◆ **Required work**:
Return the lines from the one that contains "for t, *values" through the one that contains "setattr(scene.view_settings, path, value)", both included, exactly as written and with nothing added.

◆ **Data provided**:
********

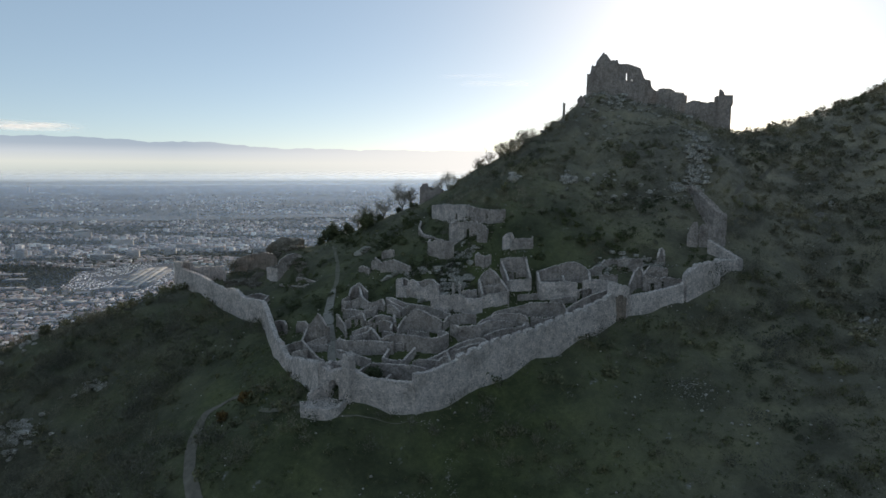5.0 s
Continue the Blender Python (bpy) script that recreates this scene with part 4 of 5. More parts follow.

********

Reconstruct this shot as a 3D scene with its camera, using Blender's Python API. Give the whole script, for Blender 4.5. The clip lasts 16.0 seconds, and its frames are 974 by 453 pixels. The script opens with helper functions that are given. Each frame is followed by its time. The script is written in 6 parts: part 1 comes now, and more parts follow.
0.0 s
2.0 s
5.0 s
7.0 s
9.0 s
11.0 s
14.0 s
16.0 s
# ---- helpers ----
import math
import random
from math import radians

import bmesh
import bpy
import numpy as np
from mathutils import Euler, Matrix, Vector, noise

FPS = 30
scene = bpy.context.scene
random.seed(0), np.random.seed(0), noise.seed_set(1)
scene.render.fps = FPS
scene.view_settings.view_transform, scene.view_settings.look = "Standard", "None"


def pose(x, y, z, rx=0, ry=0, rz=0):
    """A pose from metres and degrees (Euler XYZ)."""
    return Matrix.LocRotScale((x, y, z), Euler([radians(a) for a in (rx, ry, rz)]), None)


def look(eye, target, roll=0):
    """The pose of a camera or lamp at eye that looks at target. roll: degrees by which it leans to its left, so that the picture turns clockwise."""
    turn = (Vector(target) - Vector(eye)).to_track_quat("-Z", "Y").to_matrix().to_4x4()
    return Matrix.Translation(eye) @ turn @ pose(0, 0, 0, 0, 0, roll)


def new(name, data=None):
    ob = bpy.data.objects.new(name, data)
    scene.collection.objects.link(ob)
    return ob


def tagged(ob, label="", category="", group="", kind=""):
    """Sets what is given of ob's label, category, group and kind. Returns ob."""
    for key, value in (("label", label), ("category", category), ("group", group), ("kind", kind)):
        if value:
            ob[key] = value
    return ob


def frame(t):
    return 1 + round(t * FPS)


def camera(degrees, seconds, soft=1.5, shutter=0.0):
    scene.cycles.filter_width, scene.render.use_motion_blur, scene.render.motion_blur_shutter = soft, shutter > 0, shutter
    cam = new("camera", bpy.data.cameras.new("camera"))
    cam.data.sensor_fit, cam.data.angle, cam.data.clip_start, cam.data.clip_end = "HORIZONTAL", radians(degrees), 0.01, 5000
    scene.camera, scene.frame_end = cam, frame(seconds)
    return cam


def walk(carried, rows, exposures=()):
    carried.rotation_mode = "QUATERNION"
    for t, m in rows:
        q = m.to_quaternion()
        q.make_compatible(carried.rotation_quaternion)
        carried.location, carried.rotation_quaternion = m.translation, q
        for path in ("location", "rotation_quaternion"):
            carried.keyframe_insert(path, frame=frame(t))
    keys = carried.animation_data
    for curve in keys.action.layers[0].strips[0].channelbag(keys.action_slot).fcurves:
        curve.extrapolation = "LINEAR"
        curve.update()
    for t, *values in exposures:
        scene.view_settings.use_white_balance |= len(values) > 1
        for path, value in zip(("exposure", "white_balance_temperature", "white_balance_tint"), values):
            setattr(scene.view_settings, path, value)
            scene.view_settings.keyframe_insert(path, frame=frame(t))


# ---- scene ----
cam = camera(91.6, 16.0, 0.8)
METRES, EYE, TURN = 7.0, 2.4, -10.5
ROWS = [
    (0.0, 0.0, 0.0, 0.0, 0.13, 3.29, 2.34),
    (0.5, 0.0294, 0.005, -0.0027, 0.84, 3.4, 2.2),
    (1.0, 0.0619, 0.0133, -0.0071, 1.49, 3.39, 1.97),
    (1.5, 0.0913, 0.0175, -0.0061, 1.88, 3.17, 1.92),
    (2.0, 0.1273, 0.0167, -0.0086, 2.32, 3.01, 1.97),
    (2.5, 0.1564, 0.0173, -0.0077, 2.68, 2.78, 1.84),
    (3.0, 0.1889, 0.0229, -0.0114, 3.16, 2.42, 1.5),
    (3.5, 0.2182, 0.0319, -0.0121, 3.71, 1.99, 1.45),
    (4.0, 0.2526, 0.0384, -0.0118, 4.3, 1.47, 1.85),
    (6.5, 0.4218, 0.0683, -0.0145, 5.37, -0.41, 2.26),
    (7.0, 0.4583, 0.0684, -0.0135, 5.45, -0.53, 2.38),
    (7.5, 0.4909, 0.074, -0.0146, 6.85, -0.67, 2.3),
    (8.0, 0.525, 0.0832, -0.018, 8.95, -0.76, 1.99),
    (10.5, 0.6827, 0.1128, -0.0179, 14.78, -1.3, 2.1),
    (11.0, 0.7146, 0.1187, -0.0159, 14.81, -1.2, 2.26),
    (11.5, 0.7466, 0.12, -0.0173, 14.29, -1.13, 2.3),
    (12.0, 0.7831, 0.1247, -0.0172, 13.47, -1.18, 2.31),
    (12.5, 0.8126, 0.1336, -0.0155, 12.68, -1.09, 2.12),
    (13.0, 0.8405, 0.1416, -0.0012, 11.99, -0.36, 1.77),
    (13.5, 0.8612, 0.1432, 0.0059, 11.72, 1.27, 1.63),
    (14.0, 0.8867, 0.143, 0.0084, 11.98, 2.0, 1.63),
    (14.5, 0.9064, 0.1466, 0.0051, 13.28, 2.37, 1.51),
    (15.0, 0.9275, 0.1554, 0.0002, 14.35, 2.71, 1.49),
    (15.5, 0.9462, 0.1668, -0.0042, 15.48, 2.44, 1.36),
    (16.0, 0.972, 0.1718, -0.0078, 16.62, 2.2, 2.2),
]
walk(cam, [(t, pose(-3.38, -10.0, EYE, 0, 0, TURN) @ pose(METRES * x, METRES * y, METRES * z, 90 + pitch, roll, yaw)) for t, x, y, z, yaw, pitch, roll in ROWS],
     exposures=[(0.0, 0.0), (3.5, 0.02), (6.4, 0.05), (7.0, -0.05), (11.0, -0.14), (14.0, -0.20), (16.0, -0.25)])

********

◆ **Written reply**:
    for t, *values in exposures:
        scene.view_settings.use_white_balance |= len(values) > 1
        for path, value in zip(("exposure", "white_balance_temperature", "white_balance_tint"), values):
            setattr(scene.view_settings, path, value)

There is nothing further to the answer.